▸ What is asked: Output exactly, and only, the lines from the line containing "More parts follow." through the line containing "return v, f", both included.

▸ Records for the task:
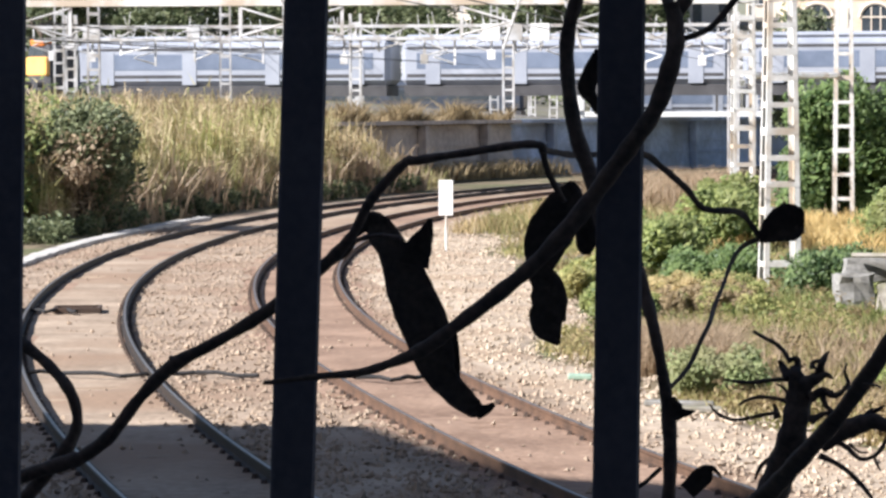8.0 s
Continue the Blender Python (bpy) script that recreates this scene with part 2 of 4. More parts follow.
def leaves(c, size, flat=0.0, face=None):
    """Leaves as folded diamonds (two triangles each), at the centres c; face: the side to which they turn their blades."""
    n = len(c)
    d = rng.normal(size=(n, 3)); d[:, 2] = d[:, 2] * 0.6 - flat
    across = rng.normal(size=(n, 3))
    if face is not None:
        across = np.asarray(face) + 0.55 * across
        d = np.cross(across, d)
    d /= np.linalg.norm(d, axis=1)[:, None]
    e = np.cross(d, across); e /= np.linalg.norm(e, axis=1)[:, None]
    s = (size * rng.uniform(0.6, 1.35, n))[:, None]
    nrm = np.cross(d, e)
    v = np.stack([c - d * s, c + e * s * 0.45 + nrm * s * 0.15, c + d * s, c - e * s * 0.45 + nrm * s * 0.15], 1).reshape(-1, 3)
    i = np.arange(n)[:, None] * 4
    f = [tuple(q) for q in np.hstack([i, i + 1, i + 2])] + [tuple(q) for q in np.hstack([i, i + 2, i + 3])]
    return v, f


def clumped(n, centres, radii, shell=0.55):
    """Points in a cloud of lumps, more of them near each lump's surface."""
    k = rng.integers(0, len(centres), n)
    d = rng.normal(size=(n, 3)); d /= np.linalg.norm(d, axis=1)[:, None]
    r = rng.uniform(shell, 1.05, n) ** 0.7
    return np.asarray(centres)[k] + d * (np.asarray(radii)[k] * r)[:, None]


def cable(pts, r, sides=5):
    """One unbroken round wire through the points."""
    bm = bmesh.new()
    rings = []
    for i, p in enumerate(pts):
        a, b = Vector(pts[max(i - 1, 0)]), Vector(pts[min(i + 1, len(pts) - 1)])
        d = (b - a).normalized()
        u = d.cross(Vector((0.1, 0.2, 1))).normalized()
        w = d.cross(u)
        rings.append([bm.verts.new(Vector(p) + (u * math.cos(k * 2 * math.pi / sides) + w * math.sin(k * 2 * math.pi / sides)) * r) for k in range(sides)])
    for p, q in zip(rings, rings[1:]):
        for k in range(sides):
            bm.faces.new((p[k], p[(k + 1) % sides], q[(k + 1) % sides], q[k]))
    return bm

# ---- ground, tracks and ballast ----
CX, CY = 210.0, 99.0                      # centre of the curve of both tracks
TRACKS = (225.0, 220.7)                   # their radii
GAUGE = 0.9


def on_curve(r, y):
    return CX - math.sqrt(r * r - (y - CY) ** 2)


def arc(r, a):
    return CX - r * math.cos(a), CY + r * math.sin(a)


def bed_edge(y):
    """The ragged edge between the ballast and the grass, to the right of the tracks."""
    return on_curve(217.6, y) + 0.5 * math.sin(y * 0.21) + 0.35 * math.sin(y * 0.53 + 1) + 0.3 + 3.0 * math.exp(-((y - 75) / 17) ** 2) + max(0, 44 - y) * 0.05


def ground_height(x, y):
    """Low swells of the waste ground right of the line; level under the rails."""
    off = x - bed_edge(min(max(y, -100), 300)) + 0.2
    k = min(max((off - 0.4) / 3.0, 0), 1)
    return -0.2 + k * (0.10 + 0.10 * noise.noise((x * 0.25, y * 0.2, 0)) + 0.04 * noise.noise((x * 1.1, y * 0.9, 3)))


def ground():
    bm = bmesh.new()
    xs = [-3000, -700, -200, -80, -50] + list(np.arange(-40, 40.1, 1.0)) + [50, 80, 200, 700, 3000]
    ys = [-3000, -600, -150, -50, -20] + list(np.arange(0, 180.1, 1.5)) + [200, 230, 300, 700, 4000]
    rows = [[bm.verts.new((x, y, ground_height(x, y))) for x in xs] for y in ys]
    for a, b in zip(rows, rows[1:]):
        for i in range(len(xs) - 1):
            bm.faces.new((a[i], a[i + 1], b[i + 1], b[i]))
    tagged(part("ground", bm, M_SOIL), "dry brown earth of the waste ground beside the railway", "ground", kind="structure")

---

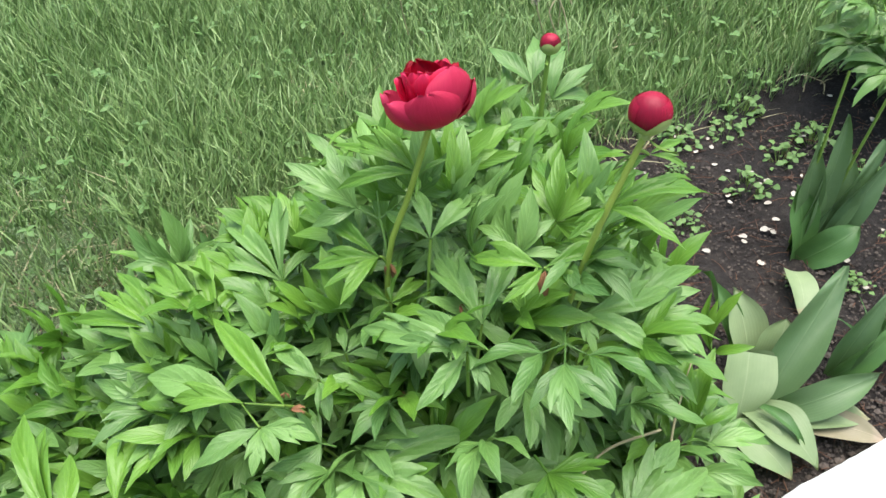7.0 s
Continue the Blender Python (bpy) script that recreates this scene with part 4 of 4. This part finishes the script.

▸ Completed exercise:
Continue the Blender Python (bpy) script that recreates this scene with part 2 of 4. More parts follow.
def leaves(c, size, flat=0.0, face=None):
    """Leaves as folded diamonds (two triangles each), at the centres c; face: the side to which they turn their blades."""
    n = len(c)
    d = rng.normal(size=(n, 3)); d[:, 2] = d[:, 2] * 0.6 - flat
    across = rng.normal(size=(n, 3))
    if face is not None:
        across = np.asarray(face) + 0.55 * across
        d = np.cross(across, d)
    d /= np.linalg.norm(d, axis=1)[:, None]
    e = np.cross(d, across); e /= np.linalg.norm(e, axis=1)[:, None]
    s = (size * rng.uniform(0.6, 1.35, n))[:, None]
    nrm = np.cross(d, e)
    v = np.stack([c - d * s, c + e * s * 0.45 + nrm * s * 0.15, c + d * s, c - e * s * 0.45 + nrm * s * 0.15], 1).reshape(-1, 3)
    i = np.arange(n)[:, None] * 4
    f = [tuple(q) for q in np.hstack([i, i + 1, i + 2])] + [tuple(q) for q in np.hstack([i, i + 2, i + 3])]
    return v, f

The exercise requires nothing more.